> _Stated task_
Reproduce, exactly and in full, only the lines below from the one containing "# ---- helpers" through the one containing "a thing with".

> _Stored records_
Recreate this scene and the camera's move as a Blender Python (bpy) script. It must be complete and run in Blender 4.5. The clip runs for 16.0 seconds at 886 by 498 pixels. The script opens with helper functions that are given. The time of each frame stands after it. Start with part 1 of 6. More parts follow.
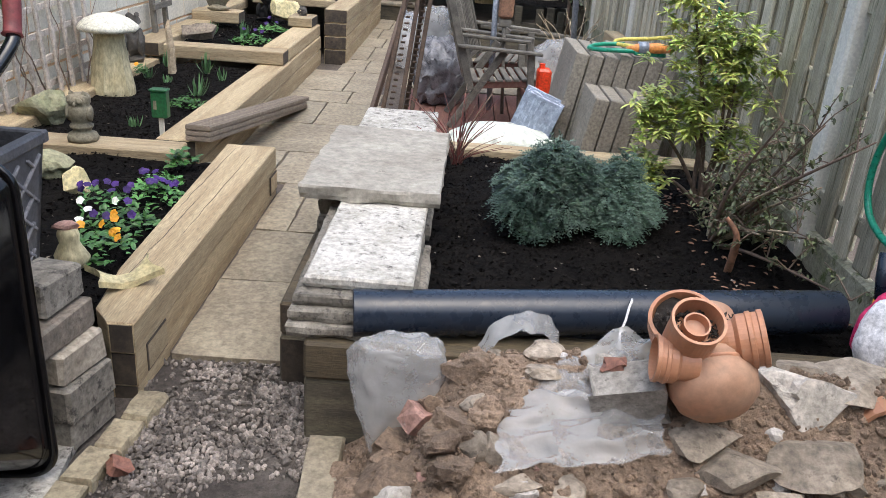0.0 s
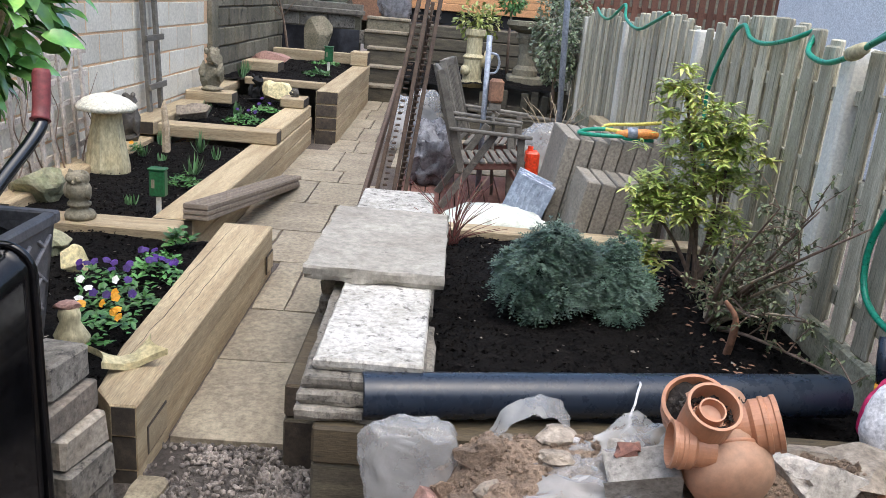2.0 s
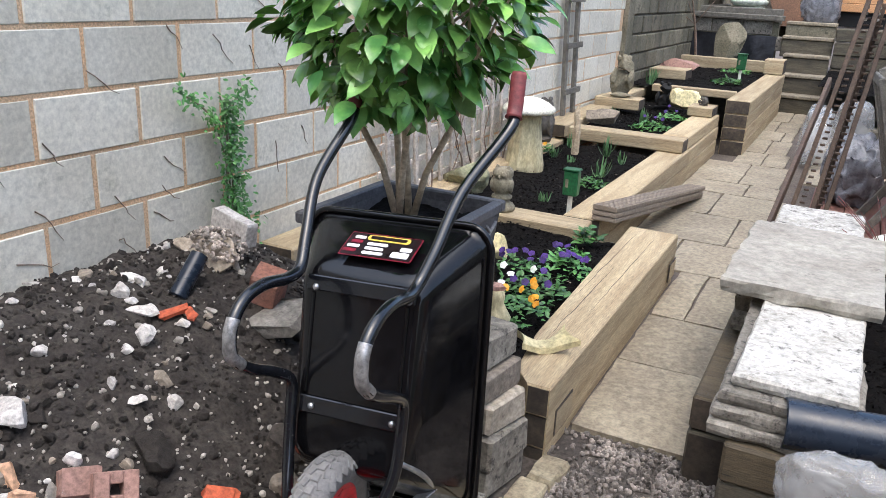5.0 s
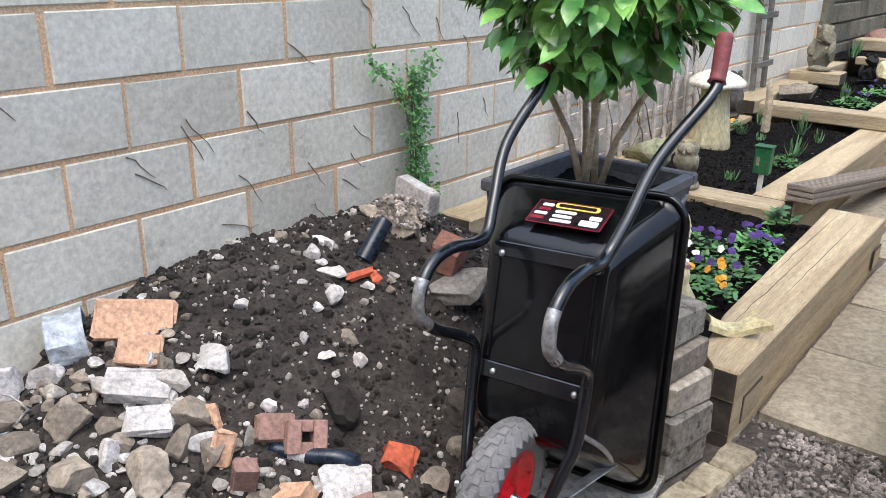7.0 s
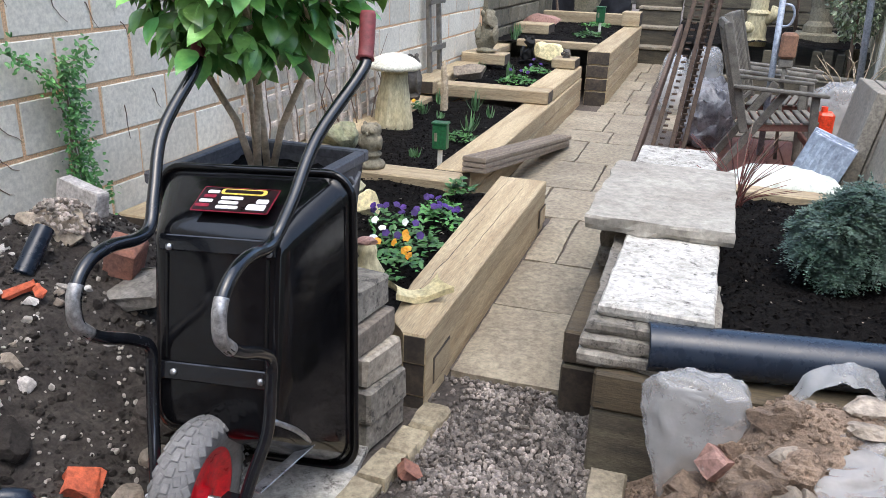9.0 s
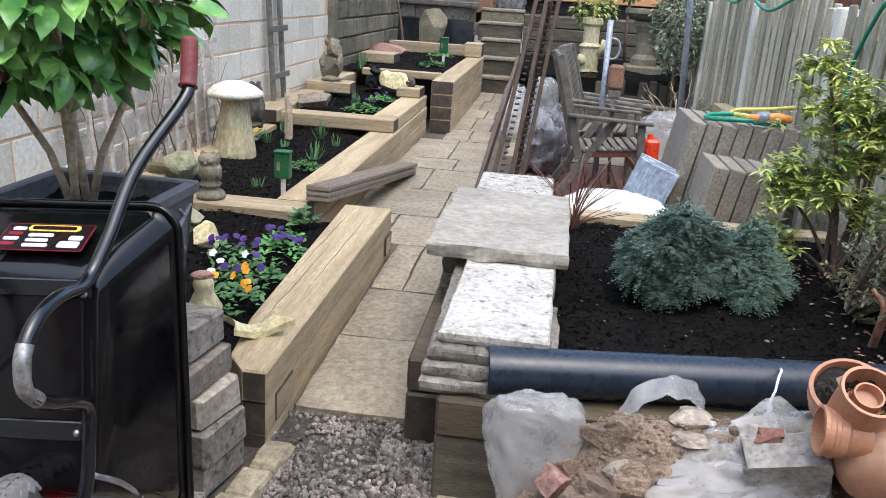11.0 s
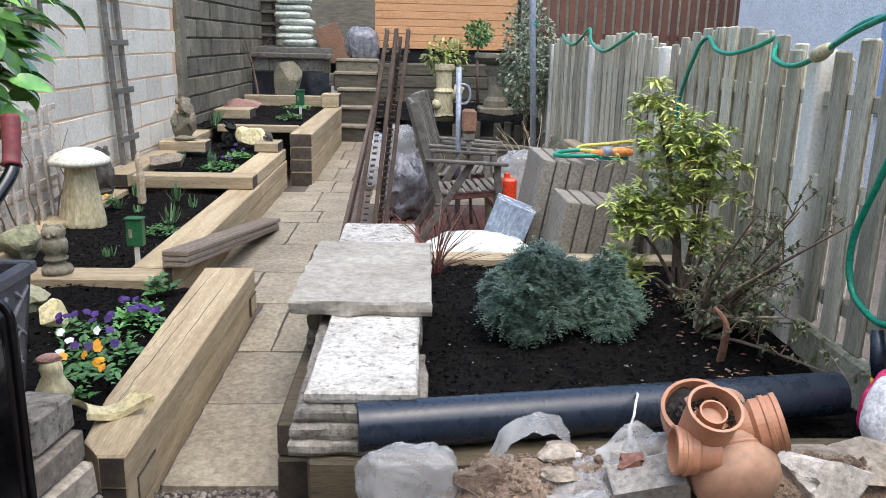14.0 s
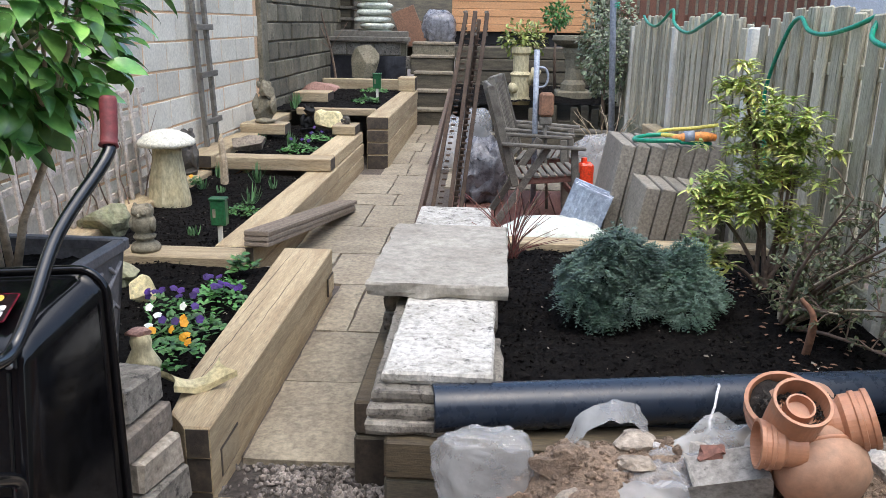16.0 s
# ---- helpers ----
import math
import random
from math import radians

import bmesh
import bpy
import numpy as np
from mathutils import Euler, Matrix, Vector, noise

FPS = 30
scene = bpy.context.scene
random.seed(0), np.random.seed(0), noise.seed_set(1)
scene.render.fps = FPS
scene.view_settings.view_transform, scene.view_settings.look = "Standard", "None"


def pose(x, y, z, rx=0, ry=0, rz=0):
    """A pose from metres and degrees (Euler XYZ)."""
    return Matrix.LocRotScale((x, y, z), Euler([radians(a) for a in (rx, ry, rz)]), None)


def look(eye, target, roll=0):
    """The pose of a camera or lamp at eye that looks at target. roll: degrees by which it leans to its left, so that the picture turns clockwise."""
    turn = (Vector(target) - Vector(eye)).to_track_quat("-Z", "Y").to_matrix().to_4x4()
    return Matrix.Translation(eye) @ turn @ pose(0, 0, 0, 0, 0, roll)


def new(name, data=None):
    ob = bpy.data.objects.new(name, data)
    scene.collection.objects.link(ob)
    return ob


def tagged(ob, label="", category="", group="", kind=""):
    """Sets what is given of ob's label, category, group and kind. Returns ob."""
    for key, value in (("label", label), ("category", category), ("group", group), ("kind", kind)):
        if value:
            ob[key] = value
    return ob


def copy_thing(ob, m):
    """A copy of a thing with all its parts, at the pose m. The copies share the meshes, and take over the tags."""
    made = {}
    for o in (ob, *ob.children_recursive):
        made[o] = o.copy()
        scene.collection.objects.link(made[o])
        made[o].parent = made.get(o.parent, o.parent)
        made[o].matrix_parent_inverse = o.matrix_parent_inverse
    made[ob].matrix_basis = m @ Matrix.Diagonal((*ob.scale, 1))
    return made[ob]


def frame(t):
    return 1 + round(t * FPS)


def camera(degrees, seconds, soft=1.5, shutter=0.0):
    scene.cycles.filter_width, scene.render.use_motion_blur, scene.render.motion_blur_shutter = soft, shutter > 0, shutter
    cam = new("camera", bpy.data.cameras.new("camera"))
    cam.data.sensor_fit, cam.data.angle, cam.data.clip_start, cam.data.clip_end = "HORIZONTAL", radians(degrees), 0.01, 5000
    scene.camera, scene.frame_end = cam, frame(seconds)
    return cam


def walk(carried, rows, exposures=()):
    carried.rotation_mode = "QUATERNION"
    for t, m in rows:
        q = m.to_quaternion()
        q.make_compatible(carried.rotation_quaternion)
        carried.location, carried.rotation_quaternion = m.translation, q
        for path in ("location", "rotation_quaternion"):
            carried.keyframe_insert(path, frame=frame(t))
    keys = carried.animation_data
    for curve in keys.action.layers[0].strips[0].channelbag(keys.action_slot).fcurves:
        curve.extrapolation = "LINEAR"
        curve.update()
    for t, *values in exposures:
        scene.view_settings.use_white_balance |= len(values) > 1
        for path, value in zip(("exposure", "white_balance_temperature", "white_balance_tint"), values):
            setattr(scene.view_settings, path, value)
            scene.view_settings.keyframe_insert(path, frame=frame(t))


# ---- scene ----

* * *

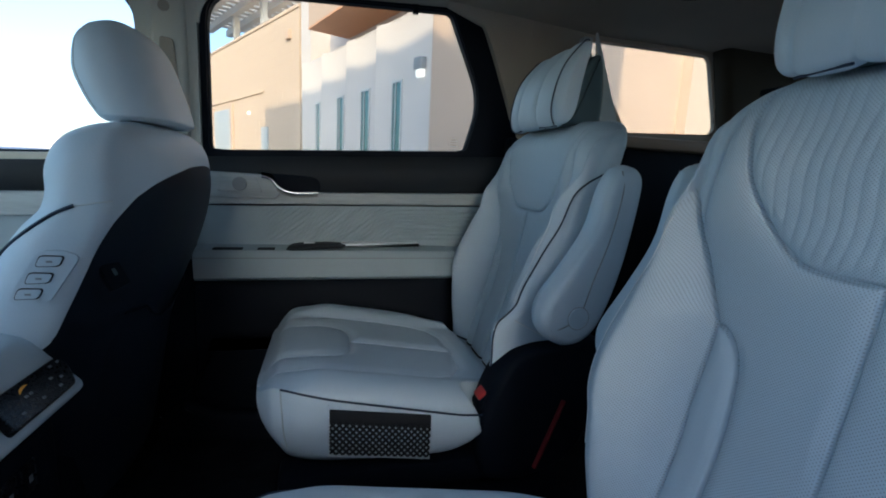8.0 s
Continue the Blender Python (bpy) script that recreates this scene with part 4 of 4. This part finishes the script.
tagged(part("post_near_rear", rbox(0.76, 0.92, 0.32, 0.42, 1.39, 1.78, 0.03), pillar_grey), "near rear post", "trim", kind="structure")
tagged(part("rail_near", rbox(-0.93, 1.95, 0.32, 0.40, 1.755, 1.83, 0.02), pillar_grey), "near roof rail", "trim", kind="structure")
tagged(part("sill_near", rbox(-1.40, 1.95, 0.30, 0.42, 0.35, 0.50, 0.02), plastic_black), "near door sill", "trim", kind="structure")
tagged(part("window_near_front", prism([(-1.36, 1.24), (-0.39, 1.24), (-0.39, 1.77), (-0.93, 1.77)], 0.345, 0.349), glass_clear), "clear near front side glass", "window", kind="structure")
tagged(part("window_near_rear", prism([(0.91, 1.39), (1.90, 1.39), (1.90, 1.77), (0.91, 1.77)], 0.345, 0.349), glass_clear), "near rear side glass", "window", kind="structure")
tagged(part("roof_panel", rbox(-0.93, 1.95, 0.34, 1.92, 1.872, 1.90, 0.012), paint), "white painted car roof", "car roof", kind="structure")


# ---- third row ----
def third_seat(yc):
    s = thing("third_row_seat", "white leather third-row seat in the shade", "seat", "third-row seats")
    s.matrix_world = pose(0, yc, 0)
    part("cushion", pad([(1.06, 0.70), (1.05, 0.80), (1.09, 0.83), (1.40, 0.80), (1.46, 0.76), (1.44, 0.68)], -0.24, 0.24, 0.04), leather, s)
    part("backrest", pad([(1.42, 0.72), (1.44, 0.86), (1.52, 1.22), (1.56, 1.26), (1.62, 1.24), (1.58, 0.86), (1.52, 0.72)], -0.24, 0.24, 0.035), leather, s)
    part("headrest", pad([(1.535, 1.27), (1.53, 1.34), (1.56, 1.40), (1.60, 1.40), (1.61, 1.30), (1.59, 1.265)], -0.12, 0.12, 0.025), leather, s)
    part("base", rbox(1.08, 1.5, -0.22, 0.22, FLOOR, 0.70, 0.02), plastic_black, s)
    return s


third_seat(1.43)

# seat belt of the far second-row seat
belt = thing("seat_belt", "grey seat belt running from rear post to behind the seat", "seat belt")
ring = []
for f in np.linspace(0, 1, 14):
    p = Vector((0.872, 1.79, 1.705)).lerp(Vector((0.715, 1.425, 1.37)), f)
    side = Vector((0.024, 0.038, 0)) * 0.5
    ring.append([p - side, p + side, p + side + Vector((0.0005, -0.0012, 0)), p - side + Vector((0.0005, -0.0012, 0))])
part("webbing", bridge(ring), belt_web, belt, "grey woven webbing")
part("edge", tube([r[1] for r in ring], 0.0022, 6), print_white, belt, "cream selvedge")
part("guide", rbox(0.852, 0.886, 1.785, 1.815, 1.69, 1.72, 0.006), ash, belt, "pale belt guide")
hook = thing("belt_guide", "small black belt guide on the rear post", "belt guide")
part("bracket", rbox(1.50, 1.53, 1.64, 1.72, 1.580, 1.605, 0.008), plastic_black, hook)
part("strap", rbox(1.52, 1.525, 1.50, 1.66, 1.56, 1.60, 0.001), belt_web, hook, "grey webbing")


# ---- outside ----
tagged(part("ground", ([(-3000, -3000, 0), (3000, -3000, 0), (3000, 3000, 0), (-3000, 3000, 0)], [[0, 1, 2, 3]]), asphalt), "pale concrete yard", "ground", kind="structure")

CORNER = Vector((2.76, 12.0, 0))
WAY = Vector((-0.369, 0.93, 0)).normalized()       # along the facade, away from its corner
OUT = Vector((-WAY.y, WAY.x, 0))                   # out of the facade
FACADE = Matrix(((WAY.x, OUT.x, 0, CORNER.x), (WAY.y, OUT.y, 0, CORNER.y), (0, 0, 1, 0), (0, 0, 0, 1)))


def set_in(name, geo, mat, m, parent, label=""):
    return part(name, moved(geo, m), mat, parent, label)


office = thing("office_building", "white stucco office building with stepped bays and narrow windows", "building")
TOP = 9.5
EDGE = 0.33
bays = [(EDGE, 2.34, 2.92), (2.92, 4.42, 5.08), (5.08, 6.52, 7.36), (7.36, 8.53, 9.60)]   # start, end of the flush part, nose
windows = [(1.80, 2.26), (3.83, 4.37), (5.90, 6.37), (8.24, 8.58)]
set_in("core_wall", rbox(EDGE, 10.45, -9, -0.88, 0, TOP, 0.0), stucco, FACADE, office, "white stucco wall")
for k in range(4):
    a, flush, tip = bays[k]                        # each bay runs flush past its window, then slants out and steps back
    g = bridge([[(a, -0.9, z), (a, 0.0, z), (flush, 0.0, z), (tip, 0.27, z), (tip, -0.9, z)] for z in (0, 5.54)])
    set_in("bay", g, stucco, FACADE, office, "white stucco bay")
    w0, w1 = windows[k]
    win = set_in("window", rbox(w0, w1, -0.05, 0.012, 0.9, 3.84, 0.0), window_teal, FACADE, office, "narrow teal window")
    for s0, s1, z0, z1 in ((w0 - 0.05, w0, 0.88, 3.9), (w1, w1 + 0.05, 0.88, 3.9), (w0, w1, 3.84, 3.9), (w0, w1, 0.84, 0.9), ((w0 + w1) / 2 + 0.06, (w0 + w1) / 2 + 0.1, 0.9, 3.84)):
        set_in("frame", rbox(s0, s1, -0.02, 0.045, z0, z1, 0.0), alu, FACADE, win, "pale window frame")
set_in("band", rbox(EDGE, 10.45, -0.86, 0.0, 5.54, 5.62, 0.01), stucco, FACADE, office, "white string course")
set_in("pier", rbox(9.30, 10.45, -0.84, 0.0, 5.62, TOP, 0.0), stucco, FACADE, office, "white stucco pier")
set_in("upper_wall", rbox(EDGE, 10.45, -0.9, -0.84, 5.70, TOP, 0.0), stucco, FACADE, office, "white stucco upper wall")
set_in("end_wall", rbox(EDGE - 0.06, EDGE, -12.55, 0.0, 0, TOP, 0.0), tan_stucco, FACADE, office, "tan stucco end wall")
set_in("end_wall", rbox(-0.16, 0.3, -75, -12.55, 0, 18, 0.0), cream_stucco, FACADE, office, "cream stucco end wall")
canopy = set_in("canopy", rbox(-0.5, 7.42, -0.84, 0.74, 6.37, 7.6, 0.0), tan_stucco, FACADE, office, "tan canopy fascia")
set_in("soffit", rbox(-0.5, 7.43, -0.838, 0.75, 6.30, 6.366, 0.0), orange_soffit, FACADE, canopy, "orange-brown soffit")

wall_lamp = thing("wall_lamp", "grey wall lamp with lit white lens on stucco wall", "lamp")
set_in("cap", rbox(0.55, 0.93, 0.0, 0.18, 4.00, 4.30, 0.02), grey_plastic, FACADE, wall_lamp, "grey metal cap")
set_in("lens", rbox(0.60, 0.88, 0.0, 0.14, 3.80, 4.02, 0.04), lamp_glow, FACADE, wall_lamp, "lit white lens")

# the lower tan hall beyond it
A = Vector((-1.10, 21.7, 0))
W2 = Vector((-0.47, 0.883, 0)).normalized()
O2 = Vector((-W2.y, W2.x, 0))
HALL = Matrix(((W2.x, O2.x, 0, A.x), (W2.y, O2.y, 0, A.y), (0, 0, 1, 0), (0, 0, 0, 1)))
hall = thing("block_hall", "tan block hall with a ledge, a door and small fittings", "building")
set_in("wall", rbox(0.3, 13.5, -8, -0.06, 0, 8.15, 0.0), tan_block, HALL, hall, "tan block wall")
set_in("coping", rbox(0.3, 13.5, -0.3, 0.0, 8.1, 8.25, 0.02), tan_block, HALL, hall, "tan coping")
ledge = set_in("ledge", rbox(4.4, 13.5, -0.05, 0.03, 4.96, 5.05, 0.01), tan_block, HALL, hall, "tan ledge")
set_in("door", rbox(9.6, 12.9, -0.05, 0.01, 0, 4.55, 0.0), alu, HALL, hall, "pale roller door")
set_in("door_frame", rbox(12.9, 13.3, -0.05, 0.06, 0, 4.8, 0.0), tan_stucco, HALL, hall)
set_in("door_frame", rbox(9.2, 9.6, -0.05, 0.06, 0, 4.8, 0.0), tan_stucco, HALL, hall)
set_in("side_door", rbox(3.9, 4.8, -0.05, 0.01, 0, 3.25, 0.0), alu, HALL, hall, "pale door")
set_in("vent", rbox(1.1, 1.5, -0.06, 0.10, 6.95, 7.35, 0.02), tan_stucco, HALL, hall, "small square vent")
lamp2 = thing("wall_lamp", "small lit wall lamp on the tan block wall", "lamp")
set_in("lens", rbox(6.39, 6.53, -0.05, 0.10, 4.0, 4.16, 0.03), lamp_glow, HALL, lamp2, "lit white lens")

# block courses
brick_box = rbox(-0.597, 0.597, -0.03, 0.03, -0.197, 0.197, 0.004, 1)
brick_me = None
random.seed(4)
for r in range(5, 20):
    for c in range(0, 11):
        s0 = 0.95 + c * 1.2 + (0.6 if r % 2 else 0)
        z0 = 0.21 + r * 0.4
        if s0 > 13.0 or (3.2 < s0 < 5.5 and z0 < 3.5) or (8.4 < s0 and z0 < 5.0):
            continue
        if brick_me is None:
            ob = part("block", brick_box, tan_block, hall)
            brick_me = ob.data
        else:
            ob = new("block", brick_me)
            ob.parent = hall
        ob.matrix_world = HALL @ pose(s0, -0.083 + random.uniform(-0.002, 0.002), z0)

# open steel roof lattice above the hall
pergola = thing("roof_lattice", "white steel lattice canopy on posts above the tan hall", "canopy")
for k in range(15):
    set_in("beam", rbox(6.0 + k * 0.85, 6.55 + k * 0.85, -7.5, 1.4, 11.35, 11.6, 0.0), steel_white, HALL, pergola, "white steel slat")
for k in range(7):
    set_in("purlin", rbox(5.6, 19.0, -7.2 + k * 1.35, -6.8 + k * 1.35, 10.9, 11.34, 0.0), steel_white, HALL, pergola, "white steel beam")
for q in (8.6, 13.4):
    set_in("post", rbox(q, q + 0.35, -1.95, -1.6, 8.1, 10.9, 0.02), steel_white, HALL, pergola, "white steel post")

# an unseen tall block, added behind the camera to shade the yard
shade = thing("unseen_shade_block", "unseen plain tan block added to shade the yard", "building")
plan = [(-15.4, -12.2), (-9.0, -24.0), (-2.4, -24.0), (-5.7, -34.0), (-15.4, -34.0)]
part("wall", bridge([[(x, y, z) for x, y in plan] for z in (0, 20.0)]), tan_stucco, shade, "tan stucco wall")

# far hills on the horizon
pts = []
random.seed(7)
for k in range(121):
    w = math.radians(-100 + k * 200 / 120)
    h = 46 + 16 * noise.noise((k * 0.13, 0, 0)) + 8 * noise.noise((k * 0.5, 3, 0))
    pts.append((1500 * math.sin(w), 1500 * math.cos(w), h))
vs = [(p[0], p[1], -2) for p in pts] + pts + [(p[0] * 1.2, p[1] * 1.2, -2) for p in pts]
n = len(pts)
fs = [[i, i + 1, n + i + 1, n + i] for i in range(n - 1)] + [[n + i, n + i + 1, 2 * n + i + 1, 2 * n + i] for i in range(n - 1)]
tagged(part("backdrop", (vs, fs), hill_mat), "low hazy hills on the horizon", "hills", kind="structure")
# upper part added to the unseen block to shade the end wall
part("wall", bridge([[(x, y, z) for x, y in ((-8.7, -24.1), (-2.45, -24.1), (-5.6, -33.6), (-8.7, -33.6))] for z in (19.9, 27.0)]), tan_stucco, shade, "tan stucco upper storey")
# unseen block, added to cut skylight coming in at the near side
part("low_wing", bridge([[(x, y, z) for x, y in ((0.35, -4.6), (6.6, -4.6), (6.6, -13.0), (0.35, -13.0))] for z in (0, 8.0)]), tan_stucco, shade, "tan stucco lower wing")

> _Complete response_
# ---- helpers ----
import math
import random
from math import radians

import bmesh
import bpy
import numpy as np
from mathutils import Euler, Matrix, Vector, noise

FPS = 30
scene = bpy.context.scene
random.seed(0), np.random.seed(0), noise.seed_set(1)
scene.render.fps = FPS
scene.view_settings.view_transform, scene.view_settings.look = "Standard", "None"


def pose(x, y, z, rx=0, ry=0, rz=0):
    """A pose from metres and degrees (Euler XYZ)."""
    return Matrix.LocRotScale((x, y, z), Euler([radians(a) for a in (rx, ry, rz)]), None)


def look(eye, target, roll=0):
    """The pose of a camera or lamp at eye that looks at target. roll: degrees by which it leans to its left, so that the picture turns clockwise."""
    turn = (Vector(target) - Vector(eye)).to_track_quat("-Z", "Y").to_matrix().to_4x4()
    return Matrix.Translation(eye) @ turn @ pose(0, 0, 0, 0, 0, roll)


def new(name, data=None):
    ob = bpy.data.objects.new(name, data)
    scene.collection.objects.link(ob)
    return ob


def tagged(ob, label="", category="", group="", kind=""):
    """Sets what is given of ob's label, category, group and kind. Returns ob."""
    for key, value in (("label", label), ("category", category), ("group", group), ("kind", kind)):
        if value:
            ob[key] = value
    return ob


def copy_thing(ob, m):
    """A copy of a thing with all its parts, at the pose m. The copies share the meshes, and take over the tags."""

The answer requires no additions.